Bran, too, quickly reveals himself to be no ordinary little lord. No sooner does he lose the use of his legs than the Three-Eyed Raven starts to visit him in his dreams. Back in 2011, who could have foreseen that a bird with a stick-on peeper would turn the ten-year-old into a human search engine with the ability to drive people and animals by remote control? (Bran. He probably foresaw it).
More heartbreakingly, nobody was to know that little Bran’s psychic time-travel and warging powers would be responsible for his servant’s intellectual limitations. Watching the hefty sweetie carry the unwitting agent of his mental torture around Winterfell becomes more poignant with every “Hodor” from Hodor.
Hodor sacrificed himself for Bran, but that level of devotion is rare in the Seven Kingdoms. Betrayal is much more the order of the day. For every friendship built in season one, at least three mortal enemies are made. The makings of future enmity are all here. The Hound ends up on Arya’s kill-list after slicing up Mycah the butcher’s boy on Joffrey’s orders. Tyrion ends up on Joffrey’s shit-list after he slaps his nephew thrice in one of the internet’s most-played gifs. Jon Snow ends up on the end of Ser Alliser Thorne’s blade after they clash over Thorne’s cruel treatment of Sam in training…
Thorne’s mutiny against his Lord Commander came back to bite him, just like a whole host of seemingly by-the-by acts committed in season one. We saw Cersei having sex with her cousin Lancel and thought no more of it than ‘tsk, those freaky deaky Lannisters eh?’. After Lancel’s conversion to the Faith of the Seven though, his confession to their adultery and treason led to Cersei’s arrest and infamous walk of shame.
Another apparently insignificant season one move by Cersei returns to haunt her. When Joffrey takes the throne, Cersei removes Ser Barristan Selmy from his long-held position as head of the Kingsguard and gives the job to her twin brother Jaime. So what? So… Ser Barristan takes his decades of military experience across the Narrow Sea to serve Daenerys Targaryen and saves her from an assassination attempt. Had Selmy not been fired, Dany could have died in Slaver’s Bay and not sailed her army across the Narrow Sea, leaving Cersei’s bum sitting pretty on the Iron Throne.
Catelyn Stark’s decisions prove no less calamitous than Cersei’s. By seizing Tyrion and putting him on trial for Bran’s attempted murder, Cat endangers Ned and her girls in the capital.
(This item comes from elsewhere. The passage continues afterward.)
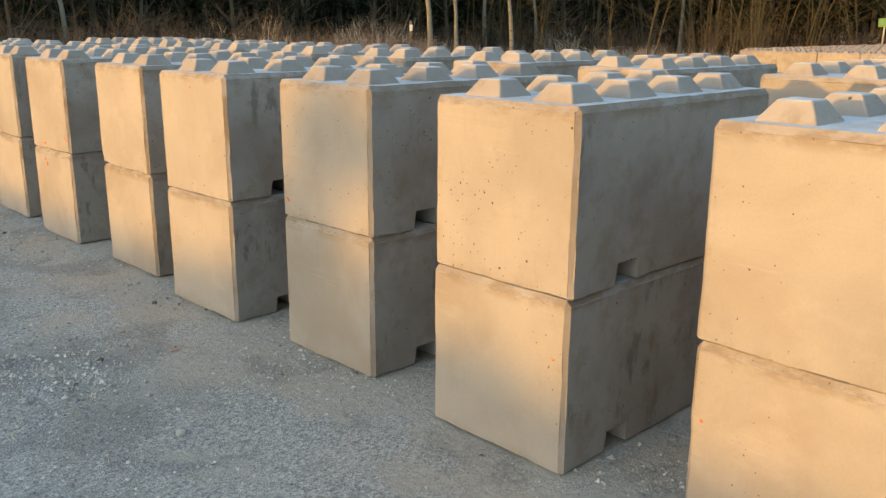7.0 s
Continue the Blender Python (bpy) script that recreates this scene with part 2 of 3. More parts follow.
def leafy(name, a, b, rough=0.75):
    """Leaves and blades: every blade has a tone of its own."""
    k = Mat(name, rough)
    isl = k.node("ShaderNodeNewGeometry").outputs["Random Per Island"]
    c = k.mix(isl, a, b)
    c = k.mix(k.ramp(k.noise(k.coords(), 1.4, 3), 0.4, 0.7, 0.0, 0.5), c, tuple(x * 0.55 for x in a))
    k.colour(c)
    return k.m


def birch_bark():
    k = Mat("birch_bark", 0.8)
    v = k.coords()
    band = k.noise(k.scaled(v, (2.5, 2.5, 16.0)), 1.0, 4, 0.7)
    c = k.mix(k.ramp(band, 0.55, 0.66), (0.20, 0.19, 0.165), (0.04, 0.036, 0.03))
    c = k.mix(k.ramp(k.noise(v, 1.2, 4), 0.45, 0.7, 0, 0.7), c, (0.15, 0.14, 0.10))
    k.colour(c)
    k.bump(band, 0.01)
    return k.m


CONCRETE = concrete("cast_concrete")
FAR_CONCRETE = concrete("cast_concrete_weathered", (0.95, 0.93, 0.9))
GROUND = ground_material()
PAINT = mottled("orange_marking_paint", (0.62, 0.09, 0.025), (0.80, 0.20, 0.07), 60, 0.7, 0.001)
STONE = leafy("gravel_stone", (0.24, 0.24, 0.23), (0.66, 0.66, 0.64), 0.85)
BARK = mottled("grey_bark", (0.05, 0.042, 0.03), (0.11, 0.092, 0.065), 14, 0.9, 0.01, (1, 1, 0.2))
OLIVE_BARK = mottled("olive_bark", (0.045, 0.039, 0.021), (0.105, 0.088, 0.047), 14, 0.9, 0.008, (1, 1, 0.2))
BIRCH = birch_bark()
TWIG = leafy("bare_twigs", (0.055, 0.042, 0.028), (0.13, 0.10, 0.065))
REDTWIG = leafy("reddish_twigs", (0.05, 0.038, 0.030), (0.12, 0.092, 0.074))
BROWNSTEM = leafy("brown_stems", (0.14, 0.095, 0.072), (0.40, 0.28, 0.21))
RIMETWIG = leafy("frosted_twigs", (0.24, 0.215, 0.185), (0.62, 0.58, 0.53))
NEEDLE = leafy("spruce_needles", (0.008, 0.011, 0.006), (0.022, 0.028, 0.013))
DRYGRASS = leafy("dry_straw", (0.32, 0.24, 0.13), (0.74, 0.60, 0.38))
FROSTGRASS = leafy("frosted_grass", (0.42, 0.35, 0.26), (0.92, 0.86, 0.78))
HERB = leafy("withered_herbs", (0.17, 0.13, 0.105), (0.48, 0.40, 0.335))
MOSS = leafy("bright_moss", (0.30, 0.43, 0.15), (0.56, 0.70, 0.36))
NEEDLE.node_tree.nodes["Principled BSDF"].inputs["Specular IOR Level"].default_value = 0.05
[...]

By releasing Jaime Lannister from Robb’s capture, she lets him lay siege to her childhood home and kill her uncle. And by making a deal with Walder Frey reliant on Robb and Arya both marrying into the Frey family—something neither has any intention of doing—she makes an unscrupulous enemy that eventually leads to the slaughter of the Red Wedding.
It’s not the characters who get it wrong that make the most impact on a rewatch, it’s the ones who have it right from the start. It takes the Kings and Queens of the Seven Kingdoms years to realise what Osha the Wildling knows from day one. “He’s marching the wrong way,” she says sagely about Robb Stark taking his army to clash with the Lannisters. “All these swords should be going North, not South.”
Lord Commander Mormont too, is spot on with his season one verdict: “When dead men and worse come hunting for us in the night,” he asks his steward Jon Snow, “do you think it matters who sits on the Iron Throne?” Quite.